In 1975, within the CoCoCe, a organization operating within legality, some militants, in association with their comrades of the Communist Committees, implement the decision to create a new clandestine national organization: the Armed Communist Formations (FCA). Initially the new formation operates under various signatures: Armed Struggle for Communism, Armed Struggle for Worker’s power, Armed Struggle for Proletarian Power, Proletarian Territorial Units.
Starting in November of 1975 various actions are claimed with the FCA acronym:
– Attack on the center of the SIP [a telecommunications company], the Eur (Rome 04/11/75);
– Attack on the Texaco Oil Company (Florence, 04/14/76);
– Wounding of John Theodoli, president of the Italian Petroleum Union and Chevron Oil
Italy (Rome, 04/21/76);
-Attack on the film library of the RAI [public broadcasting company] in Teulada (Rome, 29/05/76).
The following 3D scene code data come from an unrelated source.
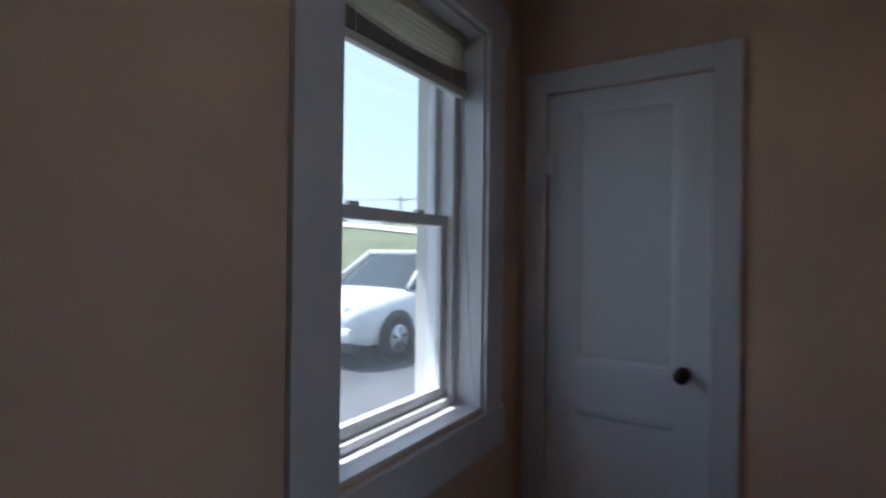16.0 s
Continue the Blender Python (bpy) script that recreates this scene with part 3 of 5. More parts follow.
def knob(parent, m, mat, label):
    """Round knob on a rose, axis along local +y."""
    bm = lathe([(0.027, 0), (0.027, 0.006), (0.011, 0.010), (0.010, 0.030), (0.020, 0.038), (0.028, 0.050), (0.026, 0.062), (0.014, 0.070), (0.002, 0.071)], turn=Matrix.Rotation(radians(-90), 4, 'X'))
    bmesh.ops.transform(bm, matrix=m, verts=bm.verts)
    return part("door_knob", bm, mat, parent, label)


def hinge(parent, m, mat=TRIM):
    bm = boxed(-0.002, 0.03, -0.003, 0.003, -0.045, 0.045)
    k = lathe([(0.006, -0.05), (0.006, 0.05)], seg=10)
    me = bpy.data.meshes.new("tmp")
    k.to_mesh(me)
    k.free()
    bm.from_mesh(me)
    bpy.data.meshes.remove(me)
    bmesh.ops.transform(bm, matrix=m, verts=bm.verts)
    return part("hinge", bm, mat, parent)


def moved(bm, m):
    bmesh.ops.transform(bm, matrix=m, verts=bm.verts)
    return bm


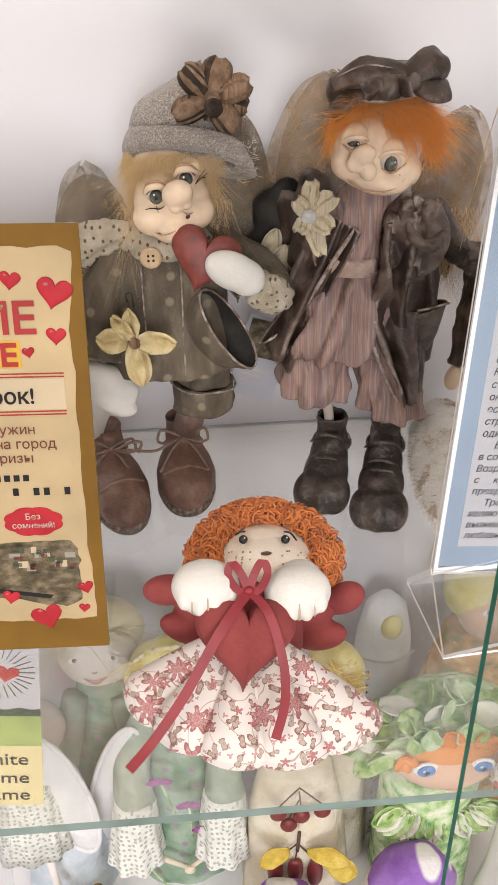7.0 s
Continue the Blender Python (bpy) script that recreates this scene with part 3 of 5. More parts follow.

With the formation of the Rome column of the Red Brigades, in the second half of 1975, FCA opens up a debate on the relationship between the two organizations. Between the end of 1975 and the spring of 1976, some militants of the FCA in Turin and Rome leave their organization and merge into the Red Brigades.
The history of the FCA concludes in the second half of 1976. Following the dissolution, some militants, in Rome form the Revolutionary Communist Committee, others converge in the Red Brigades and others are involved in the founding of the Combatant Communist Units. In Rome, on least one occasion, the FCA, claimed their actions with the acronym FAC. This is revealed in the course of the first “Moro trial”.
The State prosecuted 21 people for involvement in the FCA.